# Short problem
Reproduce exactly the lines from the line with "3. More parts follow." through the line with "GLASS = glass_mat()", both included, and no other lines.

# Supplied entries
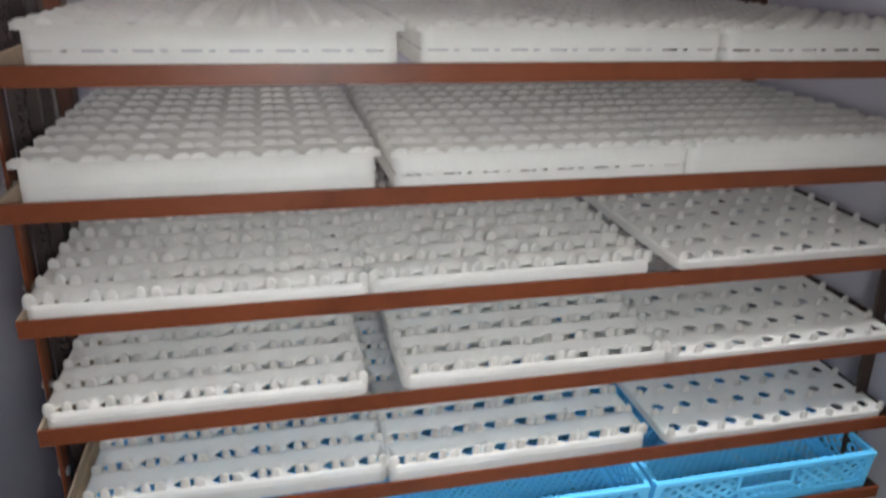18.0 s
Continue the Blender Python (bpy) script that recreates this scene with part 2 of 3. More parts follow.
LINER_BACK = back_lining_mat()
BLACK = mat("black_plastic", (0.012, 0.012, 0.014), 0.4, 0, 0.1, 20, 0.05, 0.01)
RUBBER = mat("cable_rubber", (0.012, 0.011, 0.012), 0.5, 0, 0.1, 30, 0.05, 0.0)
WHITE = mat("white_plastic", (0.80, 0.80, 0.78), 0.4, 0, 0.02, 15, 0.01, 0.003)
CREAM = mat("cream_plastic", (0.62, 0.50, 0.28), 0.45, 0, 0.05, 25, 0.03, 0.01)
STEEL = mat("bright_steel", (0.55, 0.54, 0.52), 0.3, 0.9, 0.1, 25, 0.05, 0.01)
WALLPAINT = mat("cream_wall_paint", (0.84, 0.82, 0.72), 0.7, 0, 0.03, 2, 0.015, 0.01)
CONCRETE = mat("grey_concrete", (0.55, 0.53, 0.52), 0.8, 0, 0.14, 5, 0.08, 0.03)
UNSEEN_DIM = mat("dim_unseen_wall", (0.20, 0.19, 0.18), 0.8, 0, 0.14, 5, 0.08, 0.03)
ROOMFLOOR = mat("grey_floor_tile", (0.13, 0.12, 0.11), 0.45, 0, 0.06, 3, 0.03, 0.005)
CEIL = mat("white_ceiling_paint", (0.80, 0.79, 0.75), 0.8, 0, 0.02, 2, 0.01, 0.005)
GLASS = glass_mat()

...

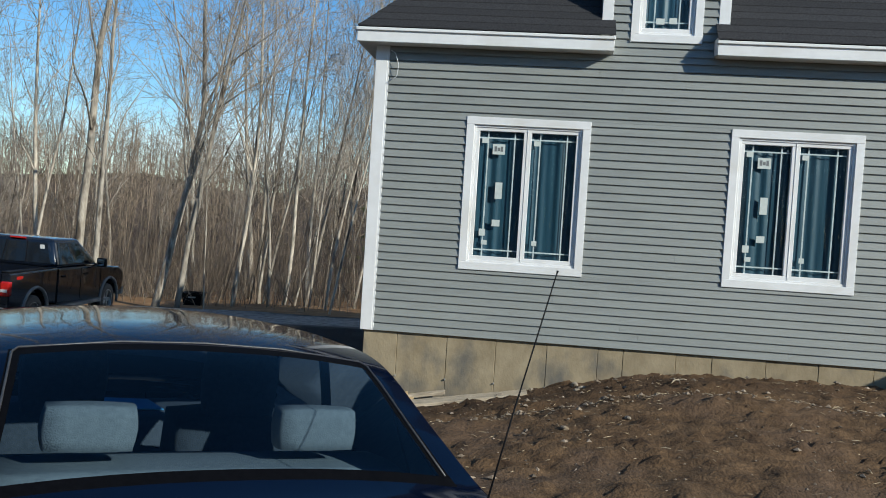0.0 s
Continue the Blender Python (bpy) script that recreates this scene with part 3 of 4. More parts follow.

# Solution below
Continue the Blender Python (bpy) script that recreates this scene with part 2 of 3. More parts follow.
LINER_BACK = back_lining_mat()
BLACK = mat("black_plastic", (0.012, 0.012, 0.014), 0.4, 0, 0.1, 20, 0.05, 0.01)
RUBBER = mat("cable_rubber", (0.012, 0.011, 0.012), 0.5, 0, 0.1, 30, 0.05, 0.0)
WHITE = mat("white_plastic", (0.80, 0.80, 0.78), 0.4, 0, 0.02, 15, 0.01, 0.003)
CREAM = mat("cream_plastic", (0.62, 0.50, 0.28), 0.45, 0, 0.05, 25, 0.03, 0.01)
STEEL = mat("bright_steel", (0.55, 0.54, 0.52), 0.3, 0.9, 0.1, 25, 0.05, 0.01)
WALLPAINT = mat("cream_wall_paint", (0.84, 0.82, 0.72), 0.7, 0, 0.03, 2, 0.015, 0.01)
CONCRETE = mat("grey_concrete", (0.55, 0.53, 0.52), 0.8, 0, 0.14, 5, 0.08, 0.03)
UNSEEN_DIM = mat("dim_unseen_wall", (0.20, 0.19, 0.18), 0.8, 0, 0.14, 5, 0.08, 0.03)
ROOMFLOOR = mat("grey_floor_tile", (0.13, 0.12, 0.11), 0.45, 0, 0.06, 3, 0.03, 0.005)
CEIL = mat("white_ceiling_paint", (0.80, 0.79, 0.75), 0.8, 0, 0.02, 2, 0.01, 0.005)
GLASS = glass_mat()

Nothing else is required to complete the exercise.